“You are in Lebanon. Tonight, we share a meal, but tomorrow we could wake up to war, and nothing will be the same,” says Dr. Harouny.
His words come as the table fills with a feast of Lebanese flavors—baba ghanoush, hummus, fattoush, and kibbeh. When it comes to food, the Lebanese know everything. Sadly, they now know more than they ever wanted about hunger. The lack of water, electricity, and food is like war: it takes away freedom, tightens a noose around your neck, and, in the end, kills.
Since 2019, the situation in Lebanon has been deteriorating at an exponential pace. This small Middle Eastern country has already passed through every circle of hell, and now the region’s instability is digging new ones beneath it.
At a supermarket in Ajaltoun, Rita puts basic items into her basket—toilet paper, rice, oil, tomatoes, cheese, chicken breast, canned beans, sugar, coffee, a small packet of laundry powder, and toothpaste. Her task is to remember what a 100,000 Lebanese pound note was worth before the crisis.
“Exactly 66 dollars. That was enough to buy everything I needed for a whole month. Look, the basket’s already almost full. Today, I don’t even glance at most shelves. Shopping now means survival, nothing more.”
The banknote in Rita’s hand has shrunk to the value of a single dollar. Today, it will only buy her the cheapest pack of sanitary pads—and nothing else.
Upstairs, in the supermarket’s office overlooking the checkout lines, sits Charles. Staring at his computer screen, he calculates the store’s earnings.

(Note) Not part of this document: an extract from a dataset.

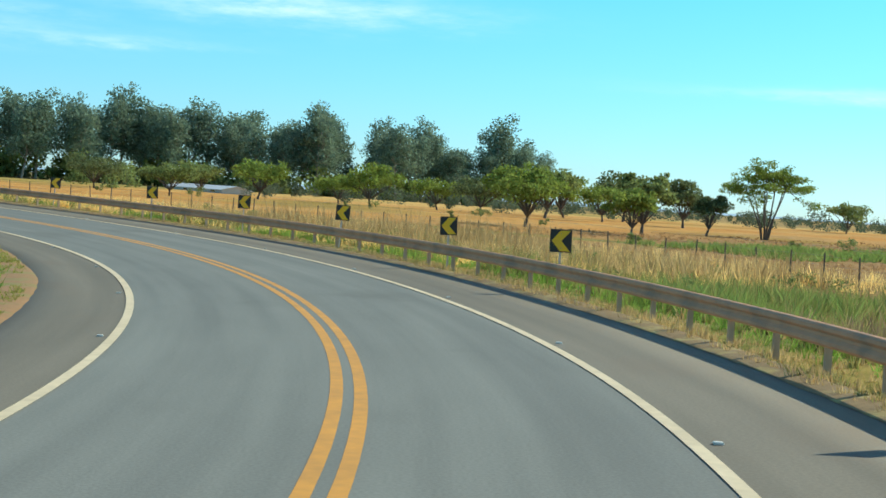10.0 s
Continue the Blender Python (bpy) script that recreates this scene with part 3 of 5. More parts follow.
# striped marker at the start of the rail
e = empty("hazard_marker", road_pose(109.2, 6.75, 10), "yellow and black striped hazard marker at the rail's end", "road sign")
bm = bmesh.new()
box(bm, 0, 0, 0.60, 0.42, 0.015, 0.60)
part("panel", bm, M_BLACK, e, "", 0.003)
for k in range(4):
    bm = bmesh.new()
    z = 0.37 + 0.145 * k
    top = 0.90
    poly(bm, [(-0.20, -0.009, min(z + 0.06, top)), (0.20, -0.009, max(z - 0.14, 0.31)), (0.20, -0.009, max(z - 0.05, 0.33)), (-0.20, -0.009, min(z + 0.15, top - 0.001 if z + 0.06 < top - 0.01 else top + 0.01))], 0.003, (0, -1, 0))
    part("stripe", bm, M_SIGNY, e)
bm = bmesh.new()
box(bm, 0, 0.03, 0.3, 0.05, 0.04, 0.95)
part("post", bm, M_WOODP, e)

# diamond warning sign seen from behind, left verge
e = empty("diamond_sign", road_pose(322.0, -7.6, 4), "back of a grey diamond warning sign on a white post", "road sign")
bm = bmesh.new()
poly(bm, [(-0.62, 0, 1.92), (0, 0, 1.30), (0.62, 0, 1.92), (0, 0, 2.54)], 0.012, (0, 1, 0))
part("panel", bm, M_BACK, e, "dull grey metal back", 0.003)
for z in (1.72, 2.12):
    bm = bmesh.new()
    box(bm, 0, -0.012, z, 0.62, 0.02, 0.045)
    part("brace", bm, M_BACK, e)
bm = bmesh.new()
box(bm, 0, -0.055, 1.2, 0.08, 0.07, 2.7)
part("post", bm, M_WOODP, e, "white wooden post", 0.006)

# leaning chevron seen from behind
e = empty("leaning_sign", road_pose(371.0, -7.9, -6) @ pose(0, 0, 0, 0, -9, 0), "dark back of a leaning rectangular sign on a thin post", "road sign")
bm = bmesh.new()
box(bm, 0, 0.02, 1.25, 0.62, 0.015, 0.86)
part("panel", bm, M_BLACK, e, "", 0.003)
bm = bmesh.new()
box(bm, 0, -0.02, 0.75, 0.06, 0.05, 1.9)
part("post", bm, mat("weathered_wood", (0.20, 0.15, 0.10), (0.12, 0.09, 0.06), 14.0, 0.9, obj=True), e, "", 0.004)

# round sign seen from behind, right verge
e = empty("round_sign", road_pose(434.95, 7.38, 5), "rusty brown back of a round sign on a dark post", "road sign")
M_RUST = mat("rusty_sign_back", (0.20, 0.075, 0.045), (0.13, 0.055, 0.04), 9.0, 0.7, 0.2, c3=(0.27, 0.13, 0.09), obj=True)
bm = bmesh.new()
cyl(bm, (0, 0, 1.97), (0, 0.014, 1.97), 0.45, seg=48)
part("disc", bm, M_RUST, e, "rust-brown metal disc", 0.003)
bm = bmesh.new()
bmesh.ops.create_cone(bm, cap_ends=False, segments=48, radius1=0.452, radius2=0.452, depth=0.03, matrix=Matrix.Translation((0, 0, 1.97)) @ Euler((radians(90), 0, 0)).to_matrix().to_4x4())
part("rim", bm, M_BACK, e)
bm = bmesh.new()
box(bm, 0, -0.02, 1.97, 0.78, 0.025, 0.05)
part("brace", bm, M_BACK, e)
bm = bmesh.new()
box(bm, 0, -0.045, 1.02, 0.07, 0.05, 2.66)
part("post", bm, mat("dark_wood_post", (0.075, 0.05, 0.035), (0.045, 0.03, 0.022), 14.0, 0.9, obj=True), e, "dark wooden post", 0.004)

# white marker post on the left verge
e = empty("marker_post", road_pose(434.0, -7.7) @ pose(0, 0, 0, 0, -3, 0), "thin white marker post standing in roadside grass", "post")
bm = bmesh.new()
box(bm, 0, 0, 0.6, 0.09, 0.07, 1.9)
part("shaft", bm, M_WOODP, e, "", 0.01)
bm = bmesh.new()
box(bm, 0, 0, 1.58, 0.10, 0.08, 0.06)
part("cap", bm, M_WOODP, e, "", 0.01)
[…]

“I’m part of the middle class whose horizon has shrunk to nothing but tomorrow. Putting even the smallest treat in the basket without analyzing every expense—and without the fear that it will mean no bread tomorrow—paralyzes our ‘today.’”
They can’t afford anything else.
Charles dreams of retiring somewhere calm and safe. But after forty years of work, his retirement savings amount to only three months’ salary. There will be no pension. And peace and safety seem out of reach.
On Thursday night, Israel launched rockets toward Iran. That evening, Iran responded in kind. A war began—the kind no one had dared start for the last 45 years. Dr. Harouny’s words over dinner in the Lebanese restaurant proved prophetic. Another war had begun. As the Lebanese say: “another war that isn’t ours.”